I would center two triangles to the origo and find out three different positions of triangle $ΔDEF$, and select the one of those, that differs as little as possible from the orientation of triangle $ΔABC$.
1.
$ΔABC$ has a $Centroid_a = (A+B+C) / 3$
$ΔDEF$ has a $Centroid_b = (D+E+F) / 3$
From $Centroid_a$ we get vectors to $vA$, $vB$ and $vC$.
From $Centroid_b$ we get vectors to $vD$, $vE$ and $vF$.
2.
Then we translate both triangles to origo (without losing shape or size).
3a.
Next we rotate triangle $ΔDEF$ so that vectors $vA$ and $vD$ match each others. Calculate absolute difference of rotation of $∠vB - ∠vE + ∠vC - ∠vF$.
3bc.
Repeat by matching $vA$ and $vE$, and finally by matching $vA$ and $vF$.
4.
Finally find out the smallest rotation and rotate triangle $ΔDEF$ accordingly.
Is this the way to find out the minimal orientation difference between two triangles and/or what is the optimal algorithm to find it out?
Addition
Reflection / flipping discussion could be part of the optimization. Picture below shows the case, when rotation in Procrustes analysis is often unrecognizing reflections of the plane objects.
Further testing the case according to excellent answer given by @JeanMarie can be done in: https://www.geogebra.org/m/h2V7xZ9j
Let us denote by $z_1,z_2,z_3$ (resp. $z'_1,z'_2,z'_3$) the complex numbers associated with the first (resp. second) triangle $T$ (resp. $T'$).
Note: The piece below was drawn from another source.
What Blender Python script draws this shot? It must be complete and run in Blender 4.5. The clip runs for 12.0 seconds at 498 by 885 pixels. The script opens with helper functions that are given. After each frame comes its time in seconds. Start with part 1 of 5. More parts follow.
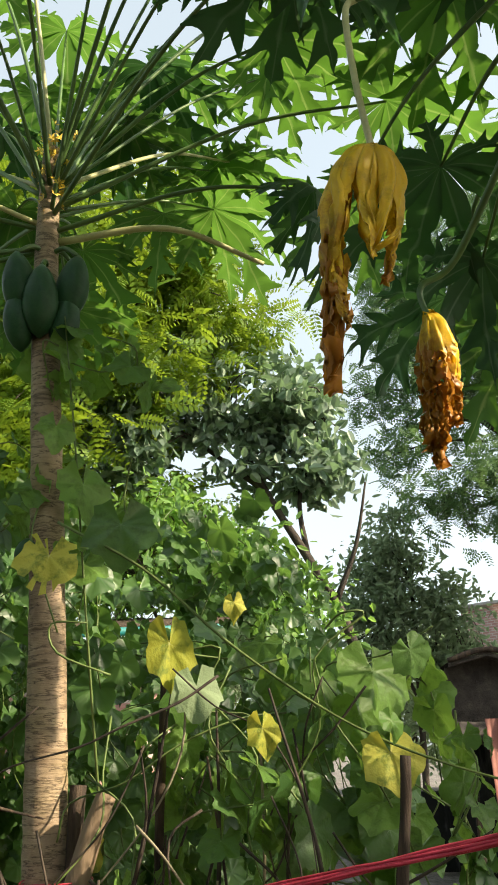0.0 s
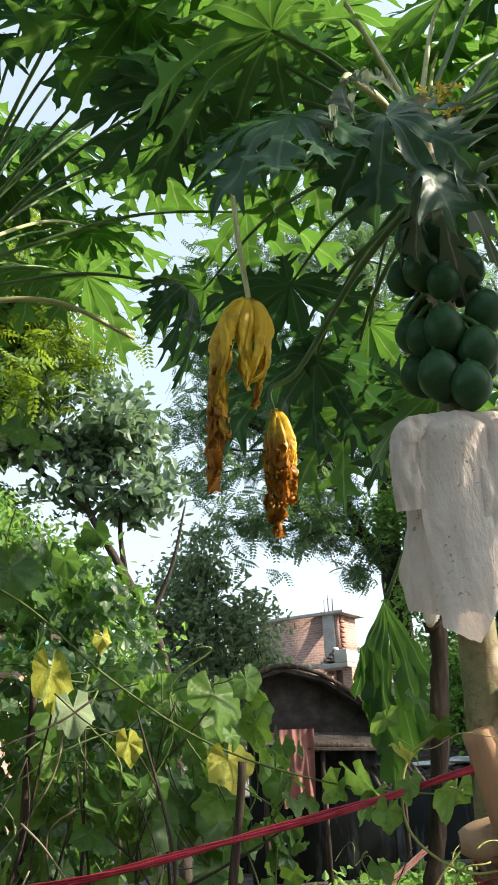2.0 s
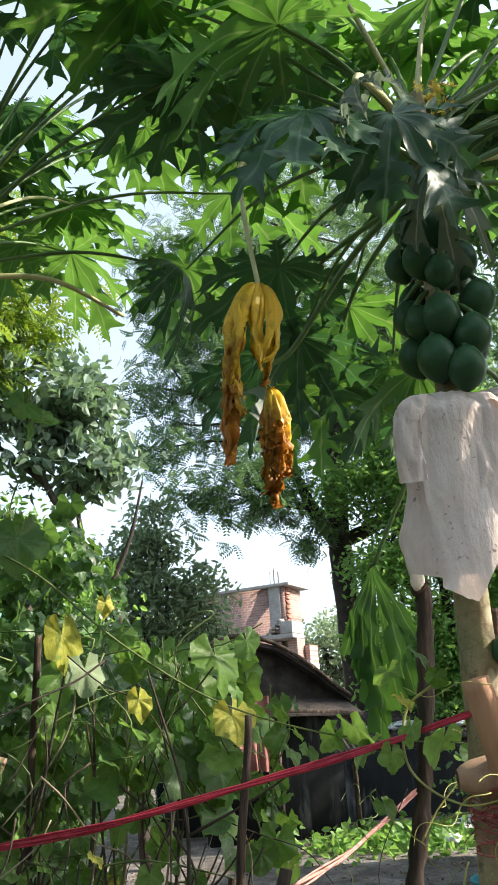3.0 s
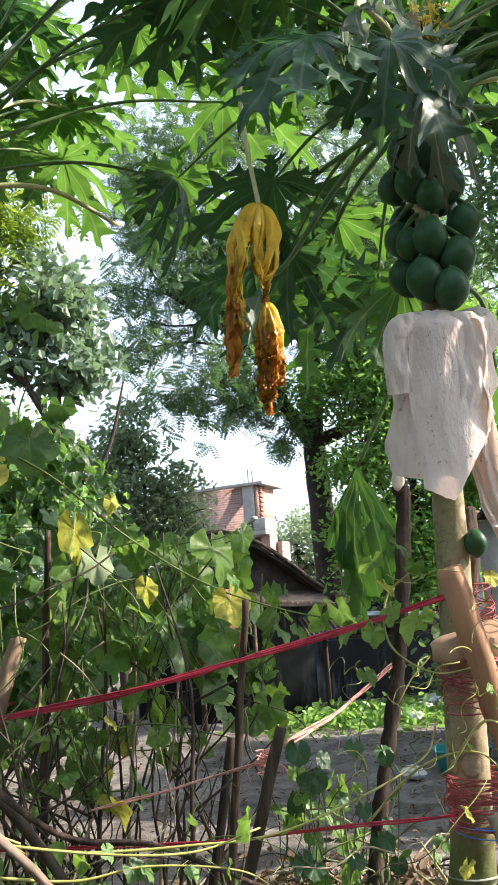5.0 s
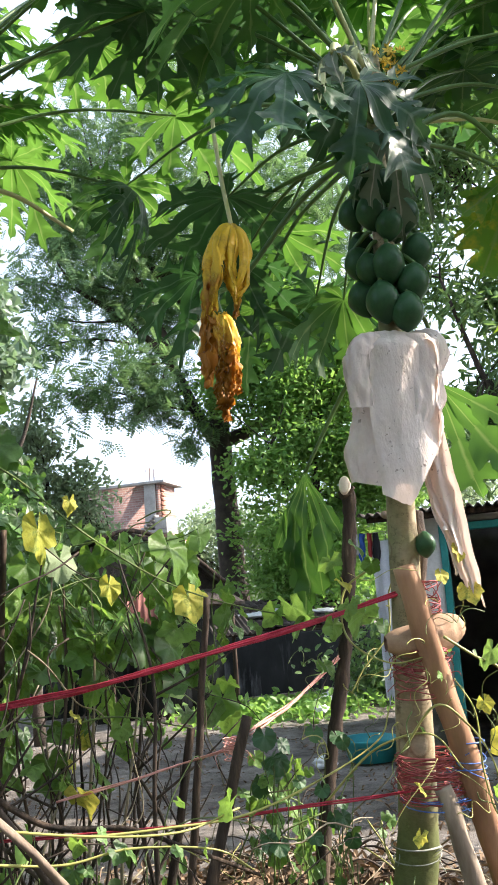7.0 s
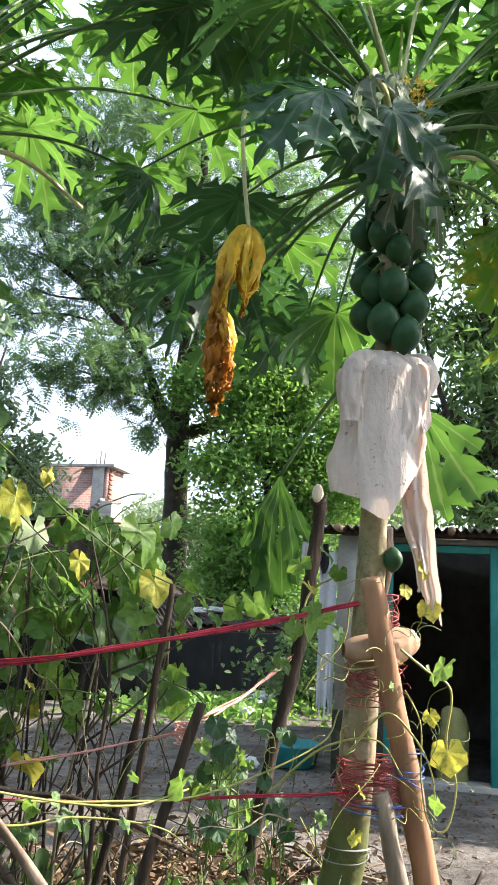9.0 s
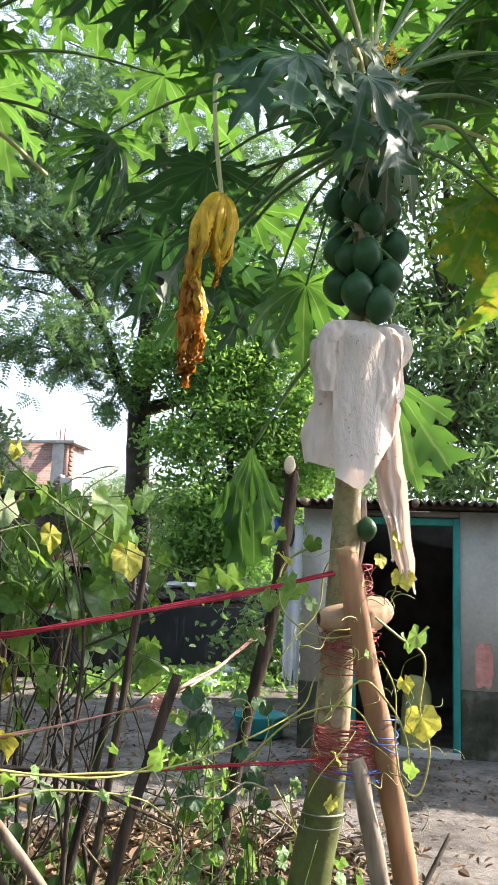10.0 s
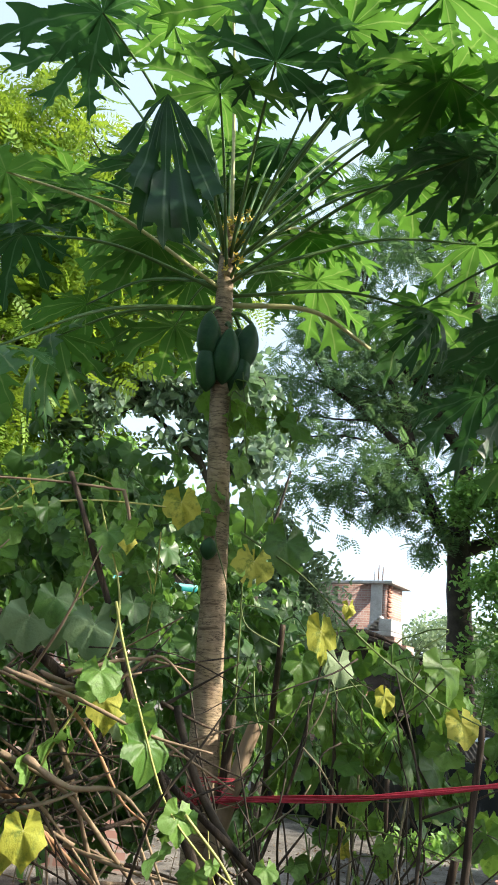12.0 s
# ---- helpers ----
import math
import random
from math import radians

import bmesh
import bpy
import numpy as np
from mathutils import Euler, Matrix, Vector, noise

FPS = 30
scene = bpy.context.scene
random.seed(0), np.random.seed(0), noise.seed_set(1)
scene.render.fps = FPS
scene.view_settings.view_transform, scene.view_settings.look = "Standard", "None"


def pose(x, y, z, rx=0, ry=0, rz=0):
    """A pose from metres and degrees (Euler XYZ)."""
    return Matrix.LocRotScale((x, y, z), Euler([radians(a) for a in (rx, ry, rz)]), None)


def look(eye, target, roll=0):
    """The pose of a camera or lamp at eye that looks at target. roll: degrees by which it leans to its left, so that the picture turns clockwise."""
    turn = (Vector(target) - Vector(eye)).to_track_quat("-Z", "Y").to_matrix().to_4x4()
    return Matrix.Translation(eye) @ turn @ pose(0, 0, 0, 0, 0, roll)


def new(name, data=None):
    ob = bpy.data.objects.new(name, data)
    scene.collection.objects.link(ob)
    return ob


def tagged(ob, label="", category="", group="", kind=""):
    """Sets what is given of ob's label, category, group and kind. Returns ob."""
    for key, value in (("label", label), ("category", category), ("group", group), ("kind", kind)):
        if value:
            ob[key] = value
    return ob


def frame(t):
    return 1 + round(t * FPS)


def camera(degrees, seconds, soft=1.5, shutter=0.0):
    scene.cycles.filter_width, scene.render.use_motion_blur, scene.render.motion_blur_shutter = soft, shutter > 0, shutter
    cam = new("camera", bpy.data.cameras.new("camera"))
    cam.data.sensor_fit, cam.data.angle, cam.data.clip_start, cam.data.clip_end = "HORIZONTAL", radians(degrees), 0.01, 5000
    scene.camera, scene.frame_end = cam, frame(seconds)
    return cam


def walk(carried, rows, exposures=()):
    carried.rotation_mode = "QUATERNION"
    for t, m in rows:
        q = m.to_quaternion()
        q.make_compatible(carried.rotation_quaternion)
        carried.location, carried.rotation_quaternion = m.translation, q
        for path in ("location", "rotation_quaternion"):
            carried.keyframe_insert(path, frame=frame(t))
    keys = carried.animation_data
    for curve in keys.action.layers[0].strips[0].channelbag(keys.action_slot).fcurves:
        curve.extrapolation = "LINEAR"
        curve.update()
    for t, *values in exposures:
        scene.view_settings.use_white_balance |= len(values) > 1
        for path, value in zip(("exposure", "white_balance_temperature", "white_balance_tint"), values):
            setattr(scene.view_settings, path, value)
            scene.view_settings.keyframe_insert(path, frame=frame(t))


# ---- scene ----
cam = camera(33.9, 12.0, soft=1.7)
PATH = [
    (0, (0.234, -0.17, 1.45), (0.098, 1.696, 2.158), -1.5),
    (0.5, (0.068, -0.299, 1.439), (0.096, 1.582, 2.12), -1.9),
    (1, (-0.014, -0.377, 1.425), (0.144, 1.51, 2.068), -2.2),
    (1.5, (0.033, -0.513, 1.416), (0.256, 1.37, 2.053), -2.0),
    (2, (0.05, -0.699, 1.448), (0.374, 1.14, 2.164), -2.5),
    (2.5, (-0.043, -0.769, 1.443), (0.392, 1.036, 2.186), -3.7),
    (3, (-0.16, -0.797, 1.411), (0.304, 1.036, 2.061), -3.6),
    (3.5, (-0.197, -0.847, 1.397), (0.3, 1.005, 1.965), -3.3),
    (3.7, (-0.188, -0.867, 1.385), (0.319, 0.993, 1.918), -3.2),
    (5.3, (-0.374, -0.98, 1.389), (0.177, 0.9, 1.793), -4.2),
    (5.5, (-0.47, -0.944, 1.39), (0.108, 0.924, 1.807), -4.7),
    (6, (-0.597, -0.902, 1.403), (0.001, 0.955, 1.844), -4.6),
    (6.5, (-0.568, -0.987, 1.396), (0.042, 0.869, 1.825), -3.1),
    (7, (-0.549, -1.05, 1.397), (0.222, 0.754, 1.788), -4.0),
    (7.2, (-0.562, -1.063, 1.4), (0.254, 0.722, 1.788), -4.3),
    (8.8, (-0.676, -1.064, 1.374), (0.187, 0.692, 1.789), 2.6),
    (9, (-0.684, -1.063, 1.378), (0.194, 0.692, 1.767), 3.1),
    (9.5, (-0.704, -1.03, 1.372), (0.251, 0.698, 1.691), 3.5),
    (10, (-0.715, -1.024, 1.364), (0.256, 0.692, 1.699), 2.3),
    (10.5, (-0.727, -1.073, 1.378), (0.024, 0.729, 1.813), 2.0),
    (11, (-0.751, -1.12, 1.402), (-0.244, 0.744, 1.919), 2.9),
    (11.5, (-0.781, -1.132, 1.412), (-0.456, 0.756, 1.987), 4.7),
    (12, (-0.804, -1.13, 1.429), (-0.589, 0.764, 2.034), 6.1),
]
walk(cam, [(t, look(eye, target, roll)) for t, eye, target, roll in PATH], [(0, 0.80, 7000, 6), (1.2, 0.76, 6650, 6), (2.5, 0.88, 6200, 9), (3.7, 0.99, 6120, 12), (6, 1.27, 6100, 14), (9.5, 1.43, 6050, 13), (10.5, 1.48, 6150, 15), (11.2, 1.27, 6100, 11), (12, 0.98, 6100, 6)])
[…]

We look for the angle $\theta$ that has to be applied to the first triangle in order that its rotated image $R_{\theta}T$, i.e., $e^{i\theta}z_1,e^{i\theta}z_2,e^{i\theta}z_3$, is the closest possible to triangle $T'$.
The most classical minimization criterion is in the sense of least squares, i.e., we look for an angle $\theta$ such as the sum of the squares or the resp. distances:
$$|e^{i\theta}z_1-z'_1|^2+|e^{i\theta}z_2-z'_2|^2+|e^{i\theta}z_3-z'_3|^2$$
is minimal. In short the objective is to:
$$\tag{1} \text{Minimize} \ \ \ \sum_{k=1}^3|e^{i\theta}z_k-z'_k|^2$$
(for $\theta$). Using formula $|Z-Z'|^2=|Z|^2+|Z'|^2-2 \Re(\bar{Z}Z'),$ (1) becomes:
$$\text{Minimize} \ \ \ \sum_{k=1}^3|e^{i\theta}z_k|^2 + \sum_{k=1}^3|z'_k|^2 - 2 \sum_{k=1}^3 \Re (e^{-i \theta} \bar{z_k}z'_k)$$
But $|e^{-i\theta}z_k|=|z_k|$. Thus, the issue becomes:
$$\tag{2} \text{Minimize} \ \ \ \sum_{k=1}^3|z_k|^2 + \sum_{k=1}^3|z'_k|^2 - 2 \sum_{k=1}^3 \Re (e^{-i \theta} \bar{z_k}z'_k)$$
The first two sums are constant, reducing the problem to find $\theta$ such as
$$\sum_{k=1}^3 \Re (e^{-i \theta} \bar{z_k}z'_k)=\Re \left(e^{-i \theta} \sum_{k=1}^3 \bar{z_k}z'_k\right)=\Re \left(e^{-i \theta} Z \right) \ \ \text{with} \ \ Z:=\sum_{k=1}^3 \bar{z_k}z'_k$$
is maximized (due to the minus sign of coefficient $-2$ in (2)).
Consider the polar representation $Z=re^{i \alpha}$.
Maximization of $\Re \left(re^{-i\theta} Z \right)=\Re r\left(e^{i(\alpha-\theta)}\right)$ becomes extremely simple: take $\theta=\alpha$.
Edit: an example:
If the first (resp. 2nd) triangle has coordinates
$$A_1(-2,2), \ A_2=(-3,-2), \ A_3=(5,0) \ \ \text{and} \ \ A'_1(-3,0), \ A'_2=(1,-3), \ A'_3=(4,3).$$
(note that the centroid of each triangle is 0, a necessary condition for the method to be applied ; if this has not be done, you need to translate the two triangles in such a way that the new centroids are such).
$$z_1=-2+2i, \ z_2=-3-2i, \ z_3=5 \ \ \text{and} \ \ z'_1=-3, \ z'_2=1-3i, \ z'_3=4+3i$$
$$Z=\sum_{k=1}^3 \bar{z_k}z'_k=29+32i\approx43.19e^{0.8345i}$$
The rotation angle is thus $\approx 0.8345$ radians, i.e., $\approx 47.8$ (decimal) degrees.